- [Aim] Count the lines in the data below where the string "that" occurs, please, and give the number alone.
───── Recorded data ─────
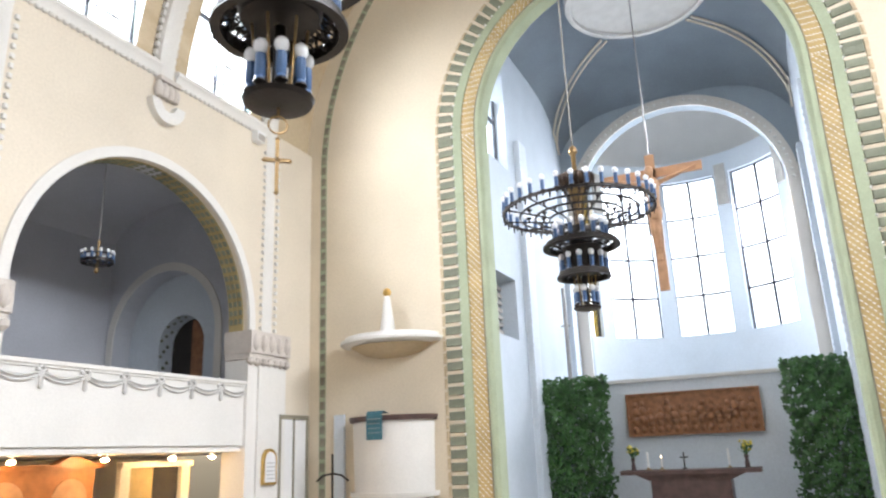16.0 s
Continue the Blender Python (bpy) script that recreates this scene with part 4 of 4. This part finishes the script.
# lunette walls that close the sail vault
for yy in (CY1 - 0.4,):
    bm = B()
    pierced(bm, CC - CX - 0.5, CC + CX + 0.5, 0.9, 14, 0.0, 2.92, 9.2, yy, CY1, Q, 40)
    apse_wall = solid("wall_apse_arch", bm, BLUE, "blue-grey wall with the apse arch", "wall")
    bm = B()
    arc_band(bm, 0.0, 9.2, 2.9, 3.22, CY1, CY1 + 0.05, legs=0.9, n=48)
    part("arch_moulding", bm, WARMWHITE, apse_wall, "warm-white apse arch moulding", True)
    bm = B()
    for i in range(46):
        a = math.pi * (i + 0.5) / 46
        lathe(bm, [(0.002, -0.05), (0.05, 0), (0.002, 0.05)], (3.06 * math.cos(a), CY1 + 0.07, 9.2 + 3.06 * math.sin(a)), 6)
    part("bead_row", bm, WHITE, apse_wall, "row of pale beads", kind="stuff")
AX, AY, AR2 = 0.0, CY1 - 0.4, 3.5
NW, ZS, ZT = 5, 5.8, 11.1


def ap(a, r, z):
    return Vector((AX + r * math.cos(a), AY - r * math.sin(a), z))


bm = B()


def curved(bm, a0, a1, r0, r1, z0, z1, n=6):
    return loft(bm, [[ap(a0 + (a1 - a0) * i / n, r, z) for r, z in ((r0, z0), (r1, z0), (r1, z1), (r0, z1))] for i in range(n + 1)])


curved(bm, 0, math.pi, AR2, AR2 + 0.4, 0.9, ZS, 32)
curved(bm, 0, math.pi, AR2, AR2 + 0.4, ZT, 11.8, 32)
step, gap = math.pi / NW, 0.075
apse = solid("wall_apse", bm, PALEBLUE, "pale curved apse wall with five tall windows", "wall", smooth=True)
bm = B()
secs = []
for i in range(33):
    a = math.pi * i / 32
    secs.append([ap(a, max(AR2 * math.cos(t), 0.01) + 0.02, 11.7 + 1.9 * math.sin(t)) for t in [j * math.pi / 2 / 8 for j in range(9)]])
loft(bm, secs, ring=False)
bmesh.ops.solidify(bm, geom=bm.faces[:], thickness=0.2)
solid("ceiling_apse", bm, WHITE, "pale grey apse half dome", "ceiling", smooth=True)
for k in range(NW + 1):
    a = k * step
    part("window_pier", curved(B(), max(0, a - gap), min(math.pi, a + gap), AR2, AR2 + 0.4, ZS, ZT, 2), PALEBLUE, apse)
for k in range(1, NW):
    bm = B()
    a = k * step
    curved(bm, a - 0.05, a + 0.05, AR2 - 0.06, AR2, 10.0, 11.4, 2)
    part("grille", bm, STONE, apse, "grey perforated panel between the windows")
for k in range(NW):
    a0, a1 = k * step + gap, (k + 1) * step - gap
    win = thing("window_%d" % (24 + k), "tall apse window with pale and amber panes", "window", "apse windows", "structure")
    g = part("pane", curved(B(), a0, a1, AR2 + 0.2, AR2 + 0.212, ZS, ZT, 4), PANE, win)
    g.visible_shadow = False
    bm = B()
    for j in range(3):
        a = a0 + (a1 - a0) * j / 2
        rod(bm, ap(a, AR2 + 0.18, ZS), ap(a, AR2 + 0.18, ZT), 0.06 if j != 1 else 0.048, 6)
    for j in range(5):
        z = ZS + (ZT - ZS) * j / 4
        tube(bm, [ap(a0 + (a1 - a0) * q / 4, AR2 + 0.18, z) for q in range(5)], 0.042, 5)
    part("glazing_bar", bm, LEAD, win)
    if k in (0, NW - 1):
        bm = B()
        e = a1 if k == 0 else a0
        q = e - 0.08 if k == 0 else e
        curved(bm, q, q + 0.06, AR2 + 0.14, AR2 + 0.16, ZS, ZT, 2)
        part("amber_strip", bm, AMBER, win, "amber glass strip")
    vs = [[back.verts.new(ap(a0 - 0.1 + (a1 - a0 + 0.2) * q / 3, AR2 + 0.95, z)) for q in range(4)] for z in (ZS - 0.3, ZT + 0.5)]
    for q in range(3):
        back.faces.new((vs[0][q], vs[0][q + 1], vs[1][q + 1], vs[1][q]))
me = mesh_of("backdrop", back, SKYGLOW)
sky_ob = tagged(new("backdrop", me), "bright overcast sky outside the windows", "sky", kind="structure")

# chancel floor and steps, altar wall
bm = B()
box(bm, CC - CX - 0.5, CC + CX + 0.5, -36, YE, 0, 0.9)
for j in range(5):
    box(bm, -3.0, 3.0, YE + 0.3 * j, YE + 0.3 * (j + 1), 0, 0.75 - 0.15 * j)
solid("floor_chancel", bm, FLOOR, "raised chancel floor with steps", "floor")
YA = -27.75
bm = B()
box(bm, CC - CX, CC + CX, YA - 0.25, YA, 0.9, 3.86)
aw = solid("wall_altar", bm, PALEBLUE, "pale grey altar screen wall", "wall")
bm = B()
box(bm, CC - CX, CC + CX, YA - 0.3, YA + 0.06, 3.86, 3.94)
part("ledge", bm, RELIEFWHITE, aw, "pale grey ledge on top")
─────
- [In response] 2